## Data excerpt
-- START --

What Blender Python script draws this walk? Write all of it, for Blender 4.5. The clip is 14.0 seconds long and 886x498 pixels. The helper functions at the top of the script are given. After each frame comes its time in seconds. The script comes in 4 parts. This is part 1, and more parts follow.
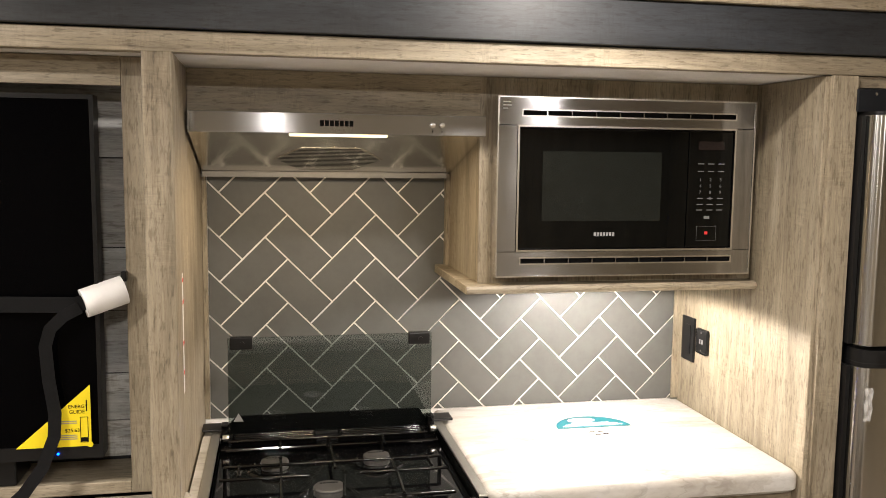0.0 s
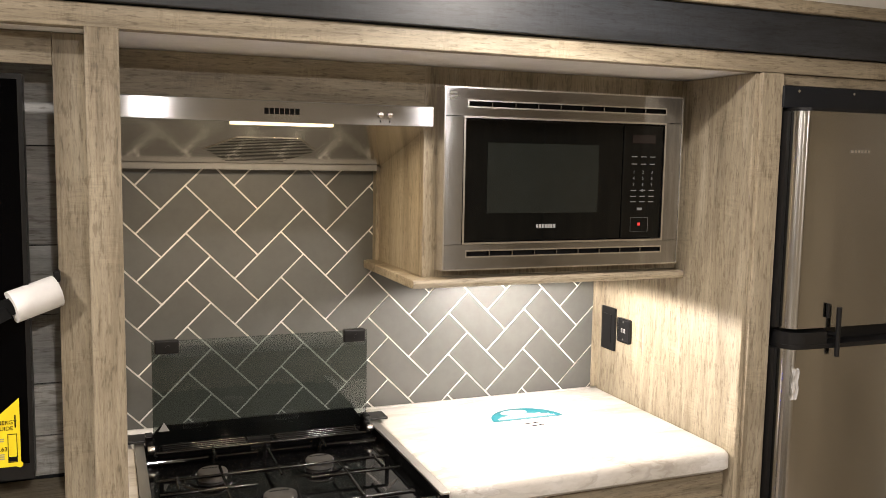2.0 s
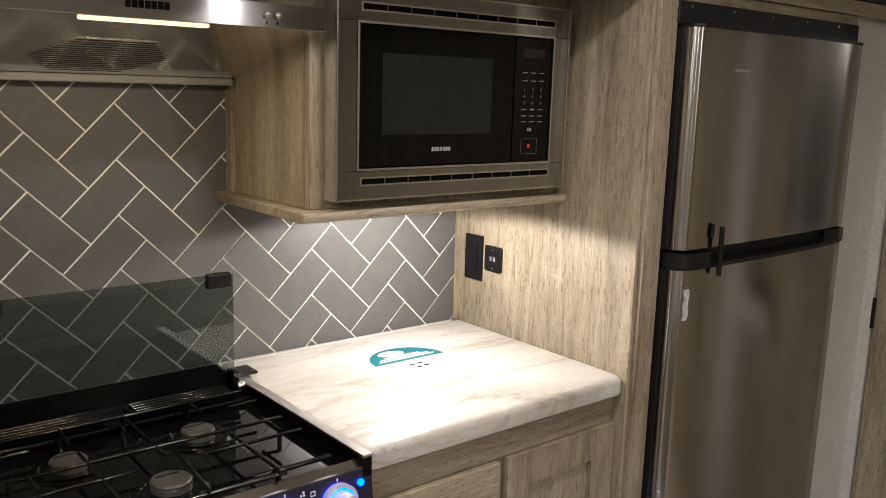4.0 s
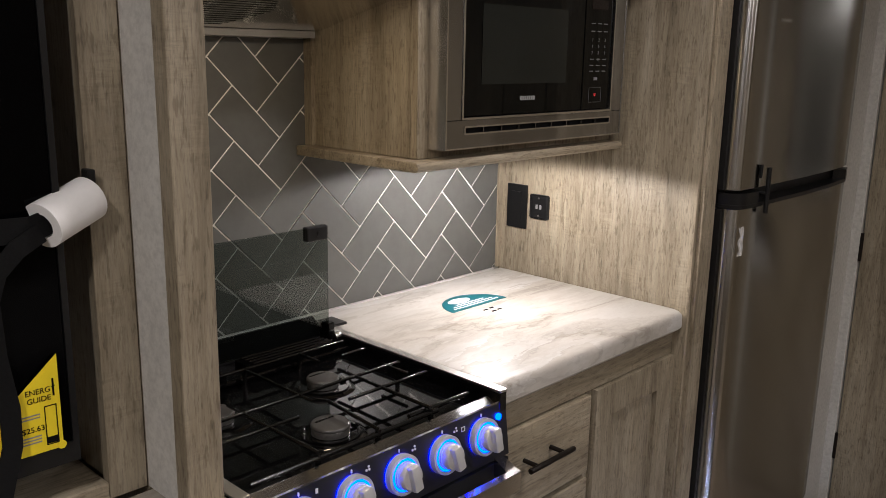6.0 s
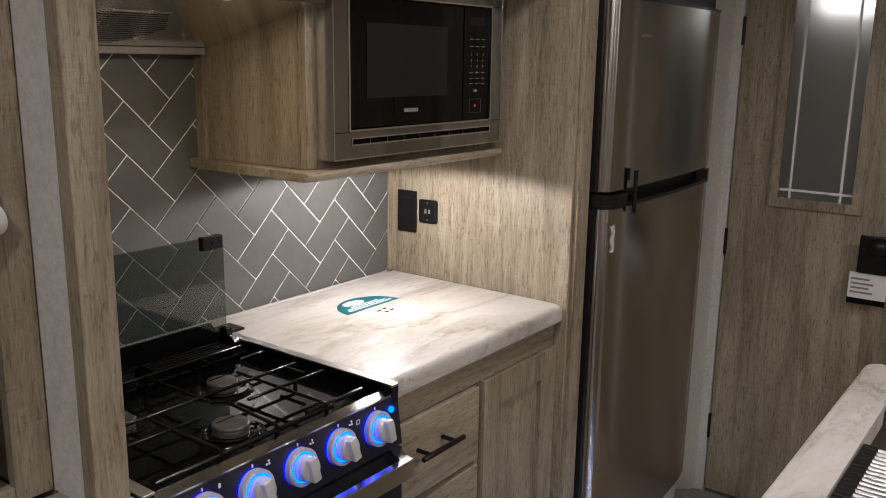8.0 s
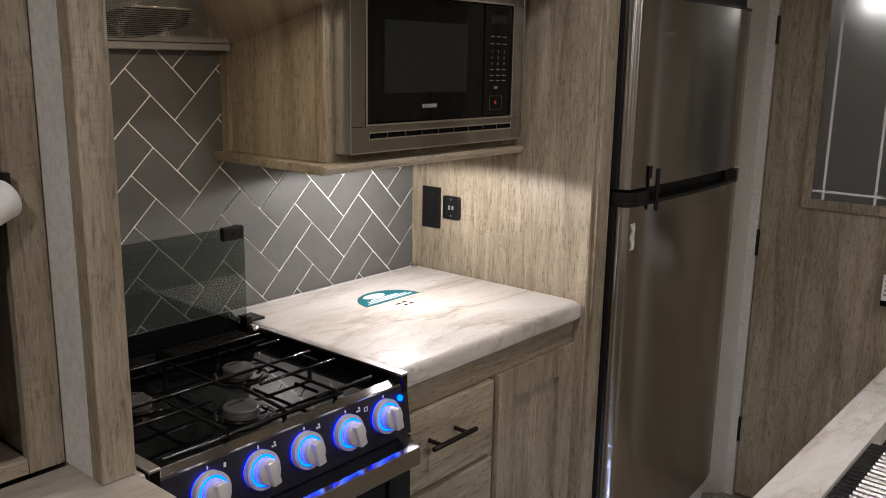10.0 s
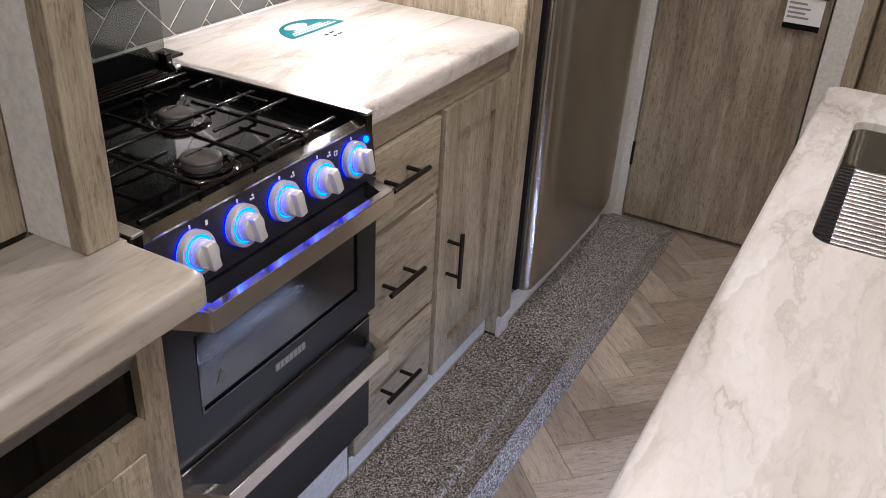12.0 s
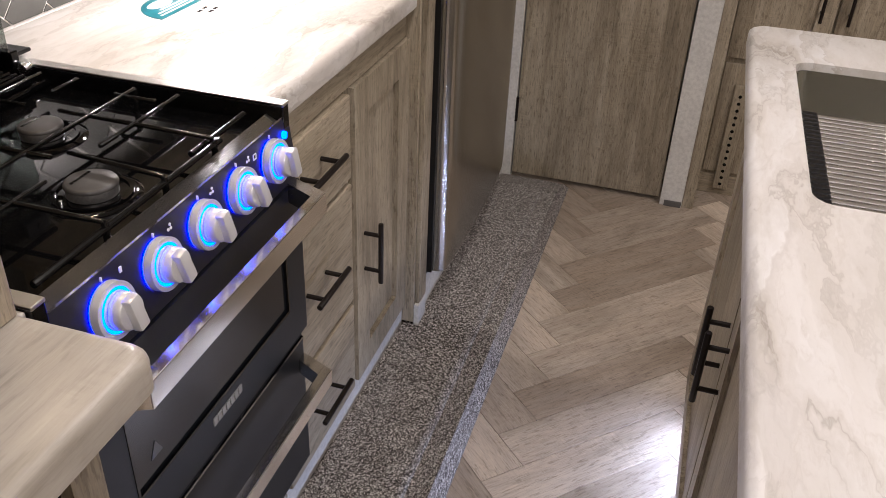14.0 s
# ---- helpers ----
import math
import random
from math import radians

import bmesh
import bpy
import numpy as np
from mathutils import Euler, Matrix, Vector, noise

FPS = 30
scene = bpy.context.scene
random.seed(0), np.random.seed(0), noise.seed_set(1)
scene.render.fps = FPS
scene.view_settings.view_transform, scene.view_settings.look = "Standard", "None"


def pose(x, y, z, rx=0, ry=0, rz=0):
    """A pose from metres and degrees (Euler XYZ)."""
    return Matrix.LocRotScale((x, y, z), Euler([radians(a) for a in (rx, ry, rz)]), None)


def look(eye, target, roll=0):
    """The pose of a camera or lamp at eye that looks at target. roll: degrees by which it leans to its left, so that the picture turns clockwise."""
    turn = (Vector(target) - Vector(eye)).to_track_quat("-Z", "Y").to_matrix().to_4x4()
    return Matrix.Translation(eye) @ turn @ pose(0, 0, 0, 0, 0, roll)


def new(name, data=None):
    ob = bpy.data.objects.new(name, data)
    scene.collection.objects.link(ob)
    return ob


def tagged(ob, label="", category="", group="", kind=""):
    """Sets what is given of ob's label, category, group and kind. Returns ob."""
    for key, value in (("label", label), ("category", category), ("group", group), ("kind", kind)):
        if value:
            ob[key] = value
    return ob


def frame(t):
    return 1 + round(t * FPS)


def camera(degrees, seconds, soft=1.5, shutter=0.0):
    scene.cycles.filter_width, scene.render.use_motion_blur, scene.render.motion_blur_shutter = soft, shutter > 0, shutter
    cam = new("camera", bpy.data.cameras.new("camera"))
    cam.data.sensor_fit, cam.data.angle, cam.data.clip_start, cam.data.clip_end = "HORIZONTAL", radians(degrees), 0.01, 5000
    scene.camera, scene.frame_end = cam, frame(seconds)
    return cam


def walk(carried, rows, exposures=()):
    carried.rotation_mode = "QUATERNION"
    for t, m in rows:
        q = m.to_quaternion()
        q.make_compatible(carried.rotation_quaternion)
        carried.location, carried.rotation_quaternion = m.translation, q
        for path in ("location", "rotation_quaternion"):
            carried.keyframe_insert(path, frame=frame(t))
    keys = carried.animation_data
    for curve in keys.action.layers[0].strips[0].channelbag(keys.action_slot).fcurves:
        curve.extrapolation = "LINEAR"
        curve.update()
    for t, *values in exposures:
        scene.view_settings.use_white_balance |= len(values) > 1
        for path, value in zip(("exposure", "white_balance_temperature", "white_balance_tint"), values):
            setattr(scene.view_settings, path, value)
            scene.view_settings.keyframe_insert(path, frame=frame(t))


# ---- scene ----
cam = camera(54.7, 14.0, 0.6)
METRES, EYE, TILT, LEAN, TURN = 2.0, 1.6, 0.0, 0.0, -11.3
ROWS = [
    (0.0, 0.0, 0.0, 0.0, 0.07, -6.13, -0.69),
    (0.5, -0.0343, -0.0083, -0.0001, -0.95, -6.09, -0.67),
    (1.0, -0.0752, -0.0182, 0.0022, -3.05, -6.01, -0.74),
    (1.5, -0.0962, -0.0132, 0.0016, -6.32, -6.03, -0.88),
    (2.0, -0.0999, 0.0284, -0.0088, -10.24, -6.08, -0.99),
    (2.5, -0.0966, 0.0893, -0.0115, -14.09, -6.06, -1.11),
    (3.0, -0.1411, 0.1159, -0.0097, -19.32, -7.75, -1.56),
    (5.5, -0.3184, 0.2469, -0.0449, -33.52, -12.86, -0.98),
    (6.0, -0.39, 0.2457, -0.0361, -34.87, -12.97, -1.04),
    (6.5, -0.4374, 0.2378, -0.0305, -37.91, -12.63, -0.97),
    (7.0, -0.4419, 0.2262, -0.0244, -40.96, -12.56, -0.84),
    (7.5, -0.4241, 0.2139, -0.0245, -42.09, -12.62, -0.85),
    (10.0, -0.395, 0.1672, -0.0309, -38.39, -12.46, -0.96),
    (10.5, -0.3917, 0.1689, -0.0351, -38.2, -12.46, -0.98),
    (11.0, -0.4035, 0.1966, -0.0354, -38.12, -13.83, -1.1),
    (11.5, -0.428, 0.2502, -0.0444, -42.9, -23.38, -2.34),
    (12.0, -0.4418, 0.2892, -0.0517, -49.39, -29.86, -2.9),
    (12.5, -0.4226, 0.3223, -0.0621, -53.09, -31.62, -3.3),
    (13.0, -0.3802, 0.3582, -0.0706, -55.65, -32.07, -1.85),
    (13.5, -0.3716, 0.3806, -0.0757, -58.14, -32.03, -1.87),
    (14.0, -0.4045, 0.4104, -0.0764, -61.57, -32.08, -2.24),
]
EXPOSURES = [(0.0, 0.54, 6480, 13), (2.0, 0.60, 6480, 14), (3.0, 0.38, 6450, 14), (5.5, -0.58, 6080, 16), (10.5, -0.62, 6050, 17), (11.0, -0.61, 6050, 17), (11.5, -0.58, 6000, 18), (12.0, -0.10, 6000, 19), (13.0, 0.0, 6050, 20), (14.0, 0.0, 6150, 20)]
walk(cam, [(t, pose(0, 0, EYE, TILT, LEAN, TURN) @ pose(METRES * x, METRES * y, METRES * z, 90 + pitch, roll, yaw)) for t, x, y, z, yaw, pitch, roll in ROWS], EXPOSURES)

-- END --

## Exercise goal
Output exactly those lines that lie from the line with "carried.location, carried.rotation_quaternion = m.translation, q" through the line with "keys = carried.animation_data", with both of those lines included.

## Answer to this task
        carried.location, carried.rotation_quaternion = m.translation, q
        for path in ("location", "rotation_quaternion"):
            carried.keyframe_insert(path, frame=frame(t))
    keys = carried.animation_data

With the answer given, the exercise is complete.